Technology and the Living World
Technology and the Living World
I was checking my phone this morning, wondering how cold it had gotten last night (below zero!) and what the forecast is for the next few days. When I went outside, I looked at the thermometer on my porch to see if it agreed with the weather report. And I bundled up when I went to the common house to get the mail and up to the trash shed to take up my garbage. Brrr! My body knew the truth of the temperature better than any machine, little or big. We are so accustomed to let our technology take care of these things, guiding us to think ahead, to bundle up, to know exactly what someone’s superior measurement equipment can tell us about things like temperature, wind, clouds, rain or snow. And it is very convenient to have these sources of information! If you let your mind explore this, there are so many things in our cultures that keep us on track: calendars, clocks, phones…..
As I was walking outside, looking at the ice on the sidewalks, the snow on the trees, and the lack of wildlife roaming around, it struck me that most of life doesn’t depend upon technological weather information. Yet for thousands of years, life has survived without these things. They feel it in their bodies. In autumn, the falling temperatures and the declining light nudge many plants to push their roots down deep and get prepared for a hibernation, losing their leaves, maybe even their whole above-ground bodies. And when spring comes, they feel it in the soil and they begin pushing out and up, growing again into the sunlight. If the plant is an annual, their hibernation is forever, but their representatives, the seeds, start a new generation of plants once it gets warm.
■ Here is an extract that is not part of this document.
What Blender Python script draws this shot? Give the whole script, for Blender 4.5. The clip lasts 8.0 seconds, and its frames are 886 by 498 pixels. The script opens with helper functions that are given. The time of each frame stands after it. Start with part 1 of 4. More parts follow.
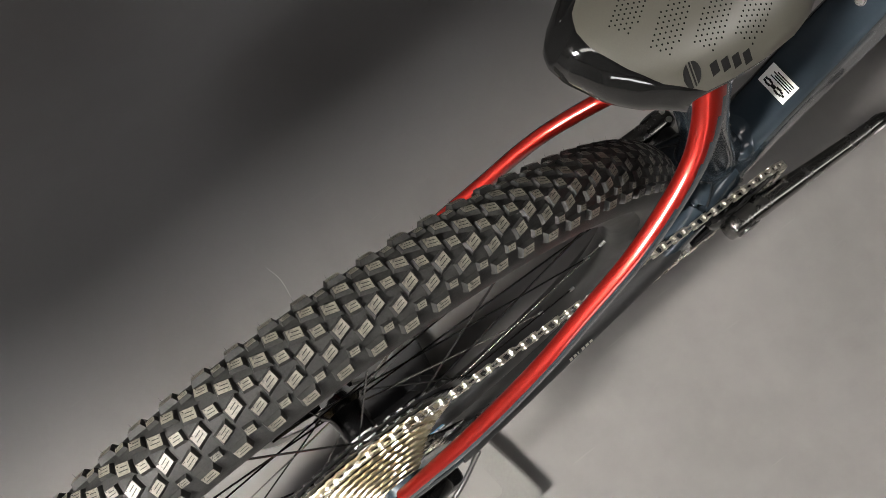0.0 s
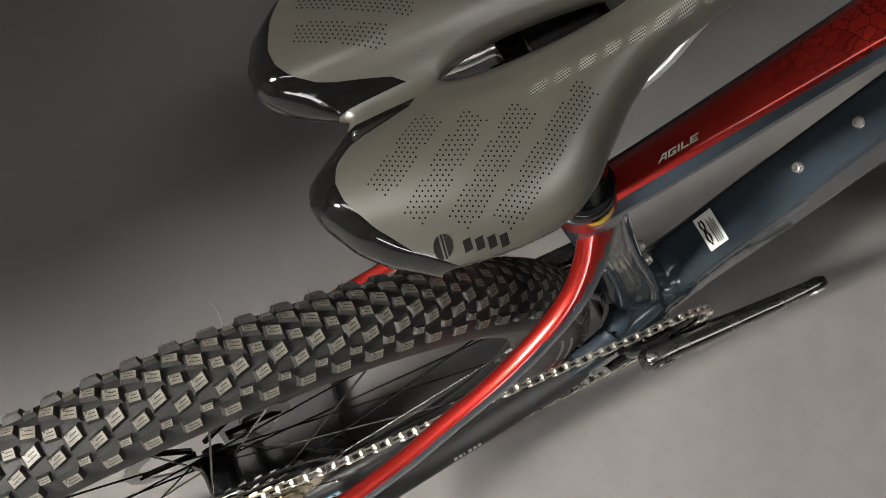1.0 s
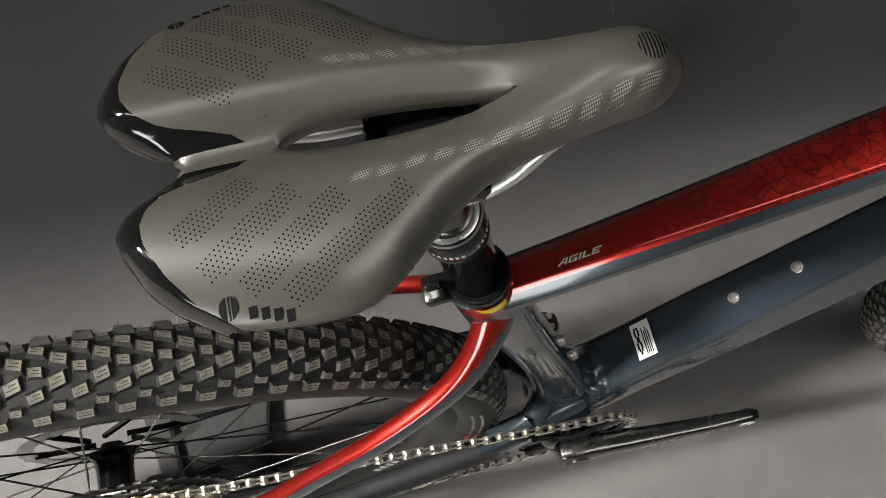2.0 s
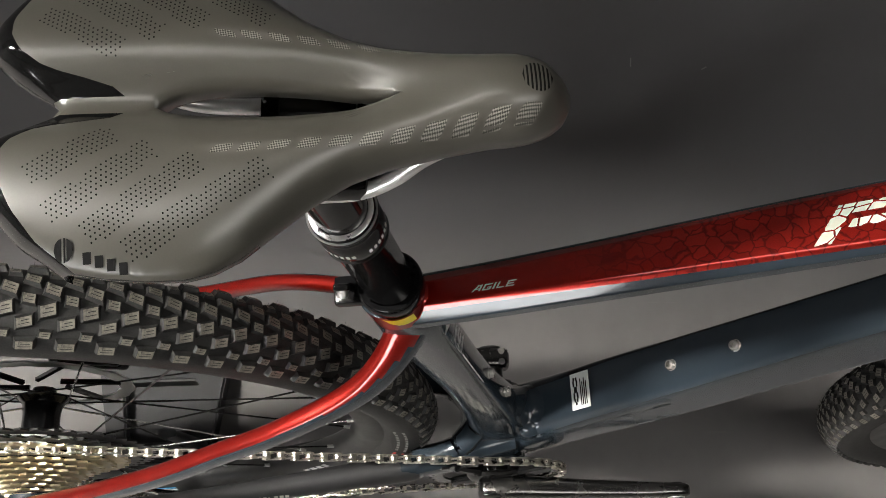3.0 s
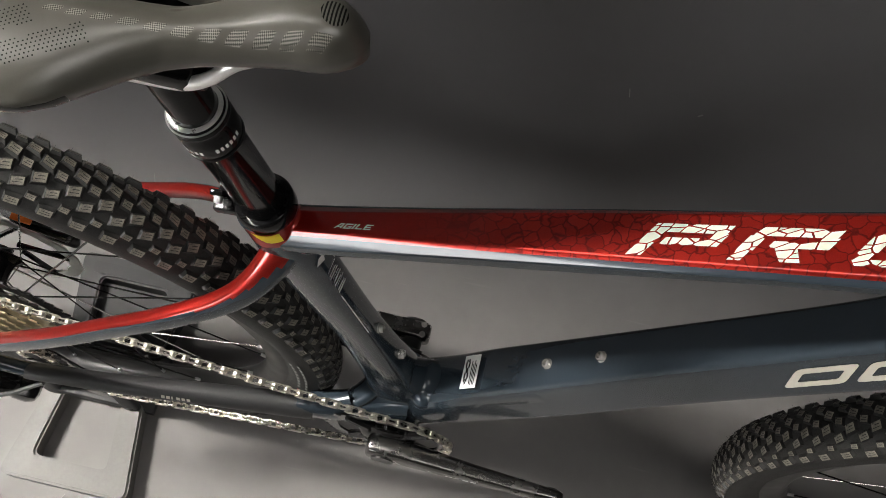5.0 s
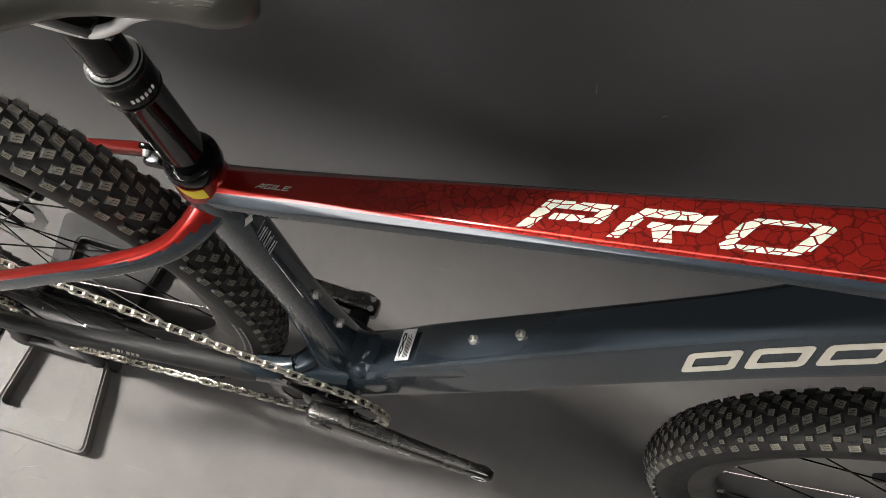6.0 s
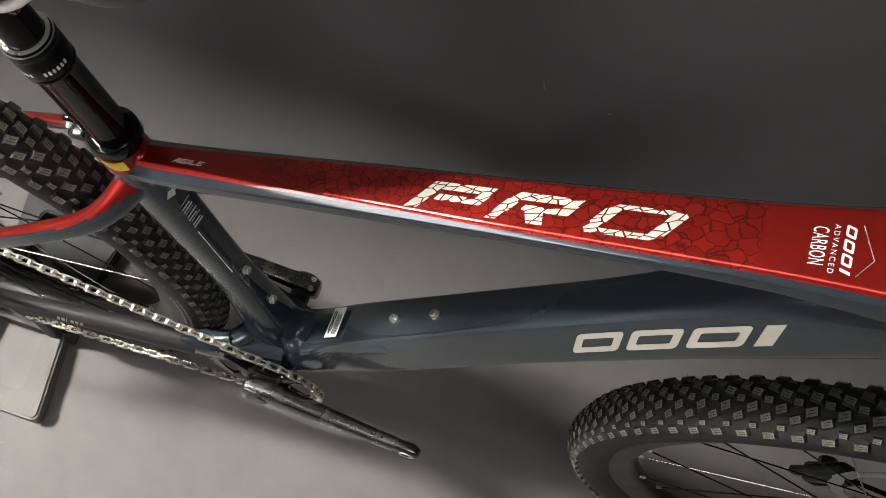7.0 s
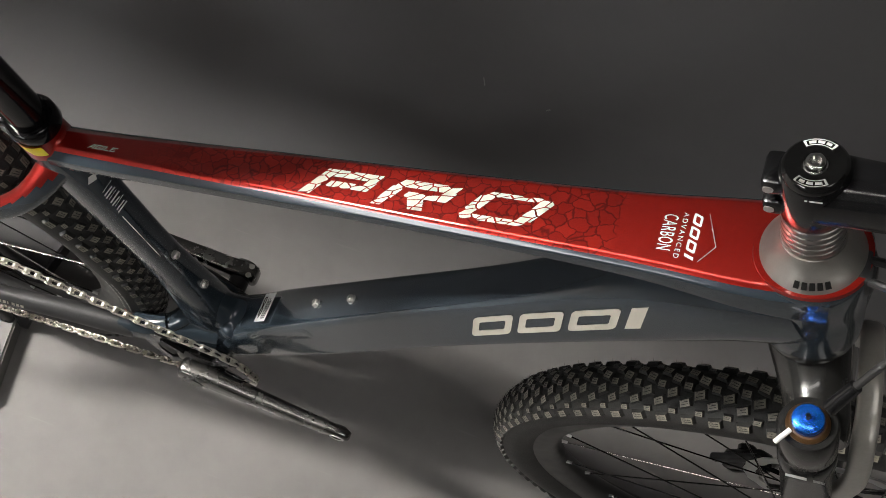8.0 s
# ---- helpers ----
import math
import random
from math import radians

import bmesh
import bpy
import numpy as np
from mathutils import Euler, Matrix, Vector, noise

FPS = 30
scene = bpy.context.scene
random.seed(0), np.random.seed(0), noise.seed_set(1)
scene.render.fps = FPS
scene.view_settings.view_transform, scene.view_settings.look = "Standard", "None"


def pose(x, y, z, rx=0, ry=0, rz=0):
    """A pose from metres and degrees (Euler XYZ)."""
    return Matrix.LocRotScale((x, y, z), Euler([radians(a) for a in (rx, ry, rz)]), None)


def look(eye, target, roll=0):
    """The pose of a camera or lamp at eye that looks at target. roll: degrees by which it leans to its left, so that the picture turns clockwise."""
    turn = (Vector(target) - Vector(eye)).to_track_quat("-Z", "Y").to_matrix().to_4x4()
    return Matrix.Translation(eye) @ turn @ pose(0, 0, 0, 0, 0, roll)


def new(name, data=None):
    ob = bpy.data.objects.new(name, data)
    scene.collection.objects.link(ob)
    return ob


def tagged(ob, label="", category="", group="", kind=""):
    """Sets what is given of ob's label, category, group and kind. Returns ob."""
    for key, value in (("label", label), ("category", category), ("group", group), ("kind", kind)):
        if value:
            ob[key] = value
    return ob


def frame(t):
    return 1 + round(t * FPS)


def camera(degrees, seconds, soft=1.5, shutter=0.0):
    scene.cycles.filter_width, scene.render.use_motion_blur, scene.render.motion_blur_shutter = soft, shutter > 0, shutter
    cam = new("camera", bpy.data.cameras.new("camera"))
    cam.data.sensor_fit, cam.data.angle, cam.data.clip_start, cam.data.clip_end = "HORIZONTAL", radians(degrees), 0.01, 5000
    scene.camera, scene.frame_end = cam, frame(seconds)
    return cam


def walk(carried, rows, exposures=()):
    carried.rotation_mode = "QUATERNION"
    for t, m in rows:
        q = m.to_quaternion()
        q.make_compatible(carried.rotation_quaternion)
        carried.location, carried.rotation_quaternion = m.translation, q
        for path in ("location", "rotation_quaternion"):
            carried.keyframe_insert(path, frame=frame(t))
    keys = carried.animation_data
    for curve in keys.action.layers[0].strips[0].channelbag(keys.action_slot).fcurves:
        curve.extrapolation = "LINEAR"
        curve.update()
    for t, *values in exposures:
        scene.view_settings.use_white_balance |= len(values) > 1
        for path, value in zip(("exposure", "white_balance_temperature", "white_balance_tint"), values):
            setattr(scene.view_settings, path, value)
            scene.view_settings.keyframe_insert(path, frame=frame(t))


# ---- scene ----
cam = camera(49.9, 8.0, 0.6)
PATH = [
    (0, (0.077, -0.139, 1.252), (0.269, 0.348, -0.678), -16.5),
    (0.5, (0.133, -0.153, 1.252), (0.332, 0.385, -0.664), -11.9),
    (1, (0.18, -0.163, 1.255), (0.382, 0.427, -0.645), -7.3),
    (1.5, (0.223, -0.172, 1.26), (0.414, 0.471, -0.625), -3.3),
    (2, (0.264, -0.179, 1.263), (0.429, 0.51, -0.607), 0.0),
    (2.2, (0.28, -0.183, 1.264), (0.43, 0.522, -0.601), 1.0),
    (3.3, (0.352, -0.205, 1.262), (0.426, 0.561, -0.585), 6.6),
    (3.5, (0.365, -0.209, 1.264), (0.421, 0.56, -0.581), 7.2),
    (4, (0.399, -0.222, 1.272), (0.41, 0.551, -0.572), 8.2),
    (4.5, (0.435, -0.233, 1.284), (0.403, 0.537, -0.562), 8.5),
    (5.8, (0.533, -0.256, 1.322), (0.433, 0.503, -0.525), 8.9),
    (6, (0.549, -0.256, 1.324), (0.445, 0.498, -0.526), 9.5),
    (6.5, (0.586, -0.259, 1.34), (0.48, 0.492, -0.511), 10.5),
    (7, (0.623, -0.259, 1.358), (0.517, 0.487, -0.495), 11.4),
    (7.5, (0.66, -0.259, 1.374), (0.557, 0.487, -0.479), 12.2),
    (8, (0.693, -0.256, 1.391), (0.602, 0.489, -0.463), 13.2),
]
walk(cam, [(t, look(eye, target, roll)) for t, eye, target, roll in PATH])

# ---- room light ----
world = bpy.data.worlds.new("world")
scene.world = world
world.use_nodes = True
world.node_tree.nodes["Background"].inputs[0].default_value = (0.5, 0.52, 0.55, 1)
world.node_tree.nodes["Background"].inputs[1].default_value = 0.008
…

Then there are the animals and birds. They too feel the changes in the season in their bodies, and probably they have more wisdom about this than we imagine. So many things have become instinctual over time, so chipmunks already know that once things get winter-cold, their task is to dig a burrow to keep them safe and warmer until spring. Birds either migrate to a friendlier setting once winter comes, or in other ways bundle up for the cold times. Whales migrate to warmer waters when the food runs scarce where they are. Elephant matriarchs guide their tribes to water during droughts. Squirrels bury food for later, to keep them alive during the months when growth has stopped. Our ancestors did much the same. Some of them actually hibernated! So we as a species have been capable of enduring the change in seasons without technology. That’s good to know.
There’s no lesson here. I don’t dislike technology (though the way AI has invaded my laptop has made me mad!). Technology is totally part of our modern lives, and during wind, cold, snow and rain, it helps us to be comfortable, even to lead almost the same lives as when it is warm and dry. But I’ve suddenly realized that technology (first arriving as primitive machines, and then evolving to the amazing capabilities of today) does separate us from the rest of the living world. And that separation probably makes it harder for us to feel connected to other living things. We’ve gotten so separated in our minds from the rest of life on earth that lately we’re trying hard to open our minds to the interconnectedness of it all. Yet we have this huge thing (technology) that separates us. Imagine a groundhog sitting at her computer. Or a dolphin, or a hummingbird. We can appreciate our access to technology, realizing it is only our species that uses it, and let it help us to join our fellow creatures rather than separate us from them.